Learn how to grow a tamarind tree in this complete article. Growing tamarind tree is easy, it’s a low care plant with a few requirements.
USDA Zone: 9b to 11
Other Names: Tamarindus indica, tamarindo, tamarin, tamarinier, tamarinier des Indes, tamarindier, tamarinde, sampalok, asam jawa, ambli, imli, chinch, ma-kharm.
Tamarind tree is native to Africa and grows like a wild plant in Indian subcontinent. It’s also grown across Southeast Asia, South America and tropical parts of Australia and North America.
Information about Tamarind Tree
Tamarind is a slow-growing tree. It’s able to reach a height of 25 m and a circumference of 7 m, very long-lived, in fact, it can survive for more than 300 years. Tamarind leaves are evergreen, like pinnate up to 15 cm long consisting of 10 – 12 pairs of leaflets. Its leaves somewhat looks like acacia leaves.
Tamarind flowers are grouped in inflorescence and have five yellow petals with red streaks. Pollination of flowers is entomophilous (pollinated by insects).
Tamarind fruits are legumes. Slightly curved, 10 to 15 cm long and have a brown color. Its seeds, 4 to 12 in each pod, make up 34% of the legume and are inserted into a yellowish or brown colored pulp that taste very sour and sweet but pleasant and represents most of the fruit.
Compared to other fruits, in tamarind, during the maturation phase the acidity does not decrease, while the hydrolysis of the starch leads to an accumulation of reducing sugar (sucrose).
Tamarind pulp contains 70% carbohydrate, 3% protein and less than 1% fat, it also contains tartaric acid (8-10%), which also occurs in other fruits like bananas and grapes.
Tamarind Tree Varieties
Tamarind is propagated by seeds, grafting, cuttings and air layering. Seeds are viable for many months.
How to Grow Tamarind Tree from Seed
Soak tamarind seeds overnight in warm water to speed up germination. Sow seeds 1/2 inches deep in good quality seed starting mix. Germination occurs within one or two week after sowing.
*Plants grown from seeds do not go into production before the 6 – 7 years after germination. So it is better to grow tamarind from cutting or buy a plant from nursery if you want quick results.
Dig a hole twice the size of the root ball of the plant. Gently remove the plant from the pot and cut dead or damaged roots. Insert the root ball in the hole and fill the soil around root ball to maintain the tree trunk above the soil line. Firm the soil and water the plant thoroughly.
For commercial growers, the planting density is large because of well developed foliage and width tamarind tree needs, the spacing should be around 5 – 15 m, depending more on the variety.
Position For Growing Tamarind Tree
Tamarind prefers tropical and subtropical, dry and windy climate. It can adapt even to the warm temperate climate, but there it’ll not be very productive. Young plants can’t withstand the cold, while the adults are resistant to temperature till 28 degree Fahrenheit only.
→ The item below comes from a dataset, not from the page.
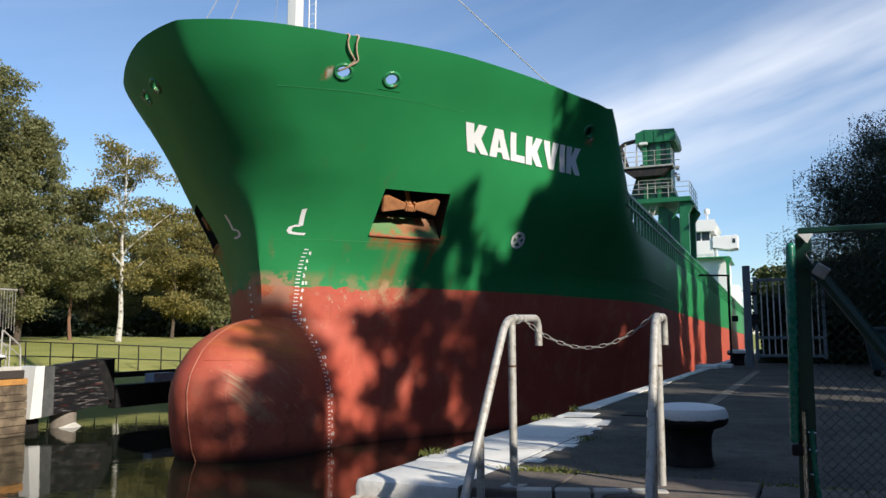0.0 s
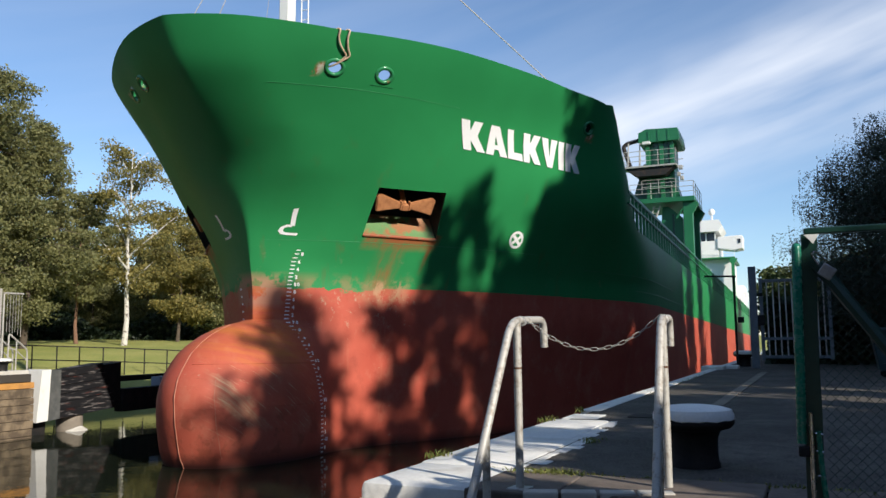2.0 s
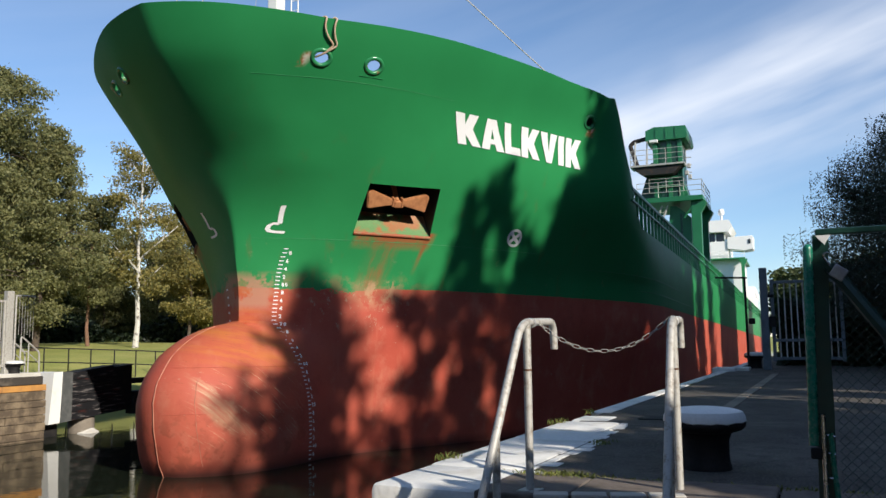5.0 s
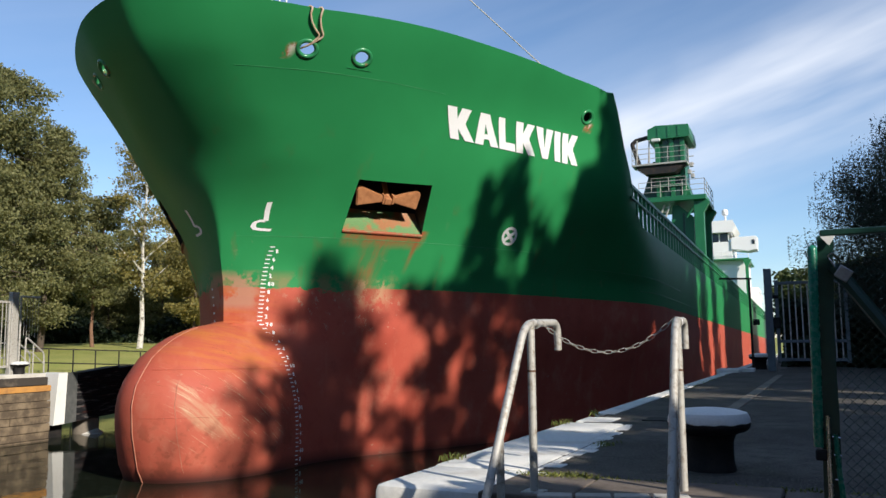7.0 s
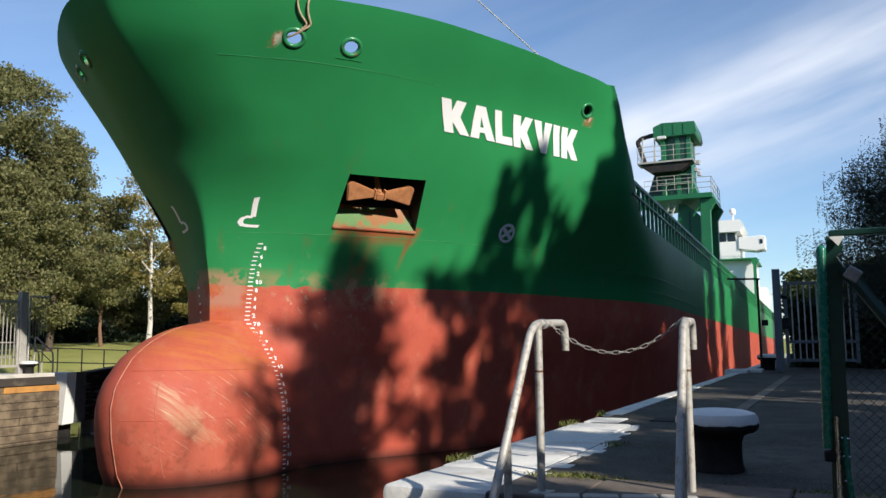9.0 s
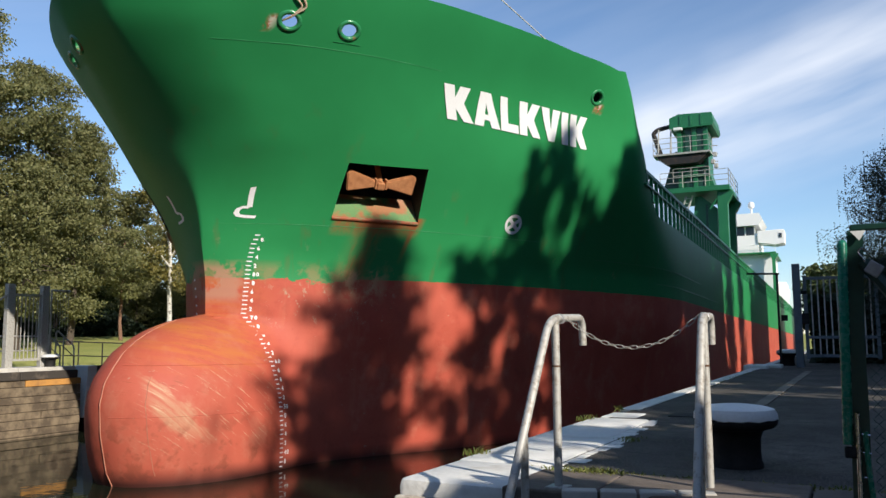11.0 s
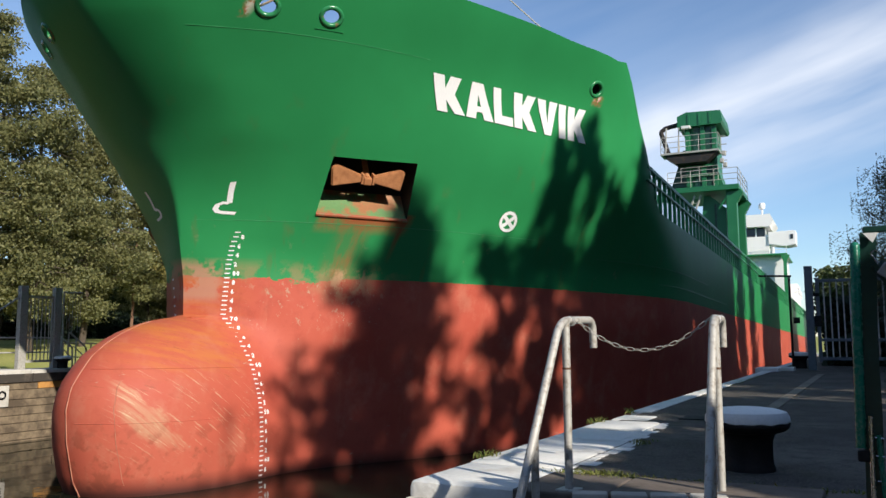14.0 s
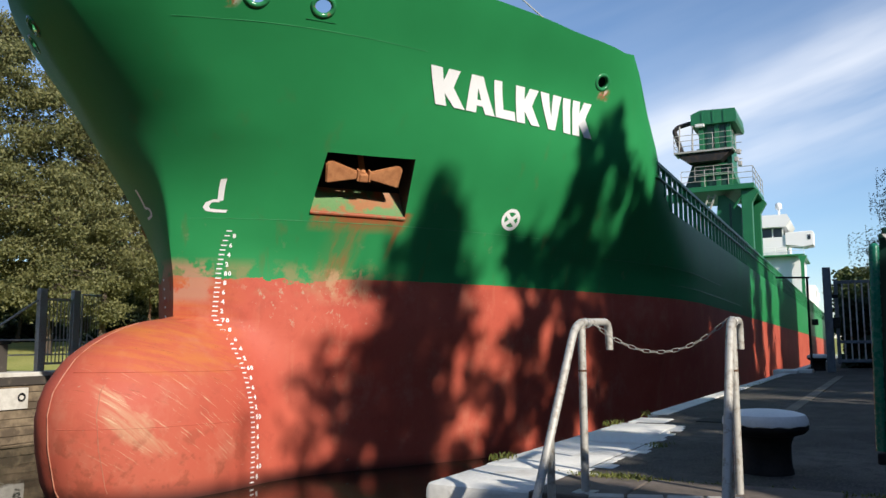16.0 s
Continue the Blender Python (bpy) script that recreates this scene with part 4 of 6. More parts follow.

Best planting position is in full sun. For flowering, fruit setting and fruit development, tamarind tree needs clear sky and drier days.
Tamarind is a tropical tree, it endures mild winter but growing it outside in colder climate is definitely a bad idea. If you want to grow it, grow tamarind tree in pot and keep it indoors or in a greenhouse during winter. You can also make a beautiful bonsai of tamarind tree.
Tamarind Tree Growing Requirements
Tamarind loves full sun and heat.
Tamarind prefers deep loamy soil. It thrives in neutral, gritty, clay, even saline soil type. Soil should be well drained. For growing tamarind you don’t need to care about soil pH level. It grows in pH level around 4.5 – 9.
Water saplings deeply when the first inch of soil is dry to the touch. Once established, tamarind trees don’t need watering and can withstand periods of extreme drought conditions without experiencing adverse effects.
Feed the tamarind plant with organic fertilizer according to the manufacturer’s instructions. Fertilize young trees with 6 – 6 – 3 (N – P – K) fertilizer every 2-3 month during season. Mature trees don’t need fertilizer but can be fertilized occasionally with 8 – 3 – 9 fertilizer to give a boost.
Application of compost and manure should be done too, to reduce the need of fertilizer.
Tamarind Tree Care
Spread 4 or 5 inches thick layer of mulch around tamarind tree at the beginning of each spring. This helps to protect the roots of the tree, prevents weed and keeps the soil moist, mimicking the effects of a natural forest floor.
Prune your tamarind tree regularly to control its growth and maintain its shape. Remove dead and damaged wood from the plant.
Pests and Diseases
Tamarind tree is susceptible to pests like scales, mealy bugs, aphids and fruit borers. In diseases, it’s affected by root rot, sooty mold and leaf spot.
Tamarind fruits are used for fresh consumption and for the preparation of juices, sauces, jams, beverages and syrups. Tamarind pulp is used in preparation of many South Asian cuisines and curry recipes.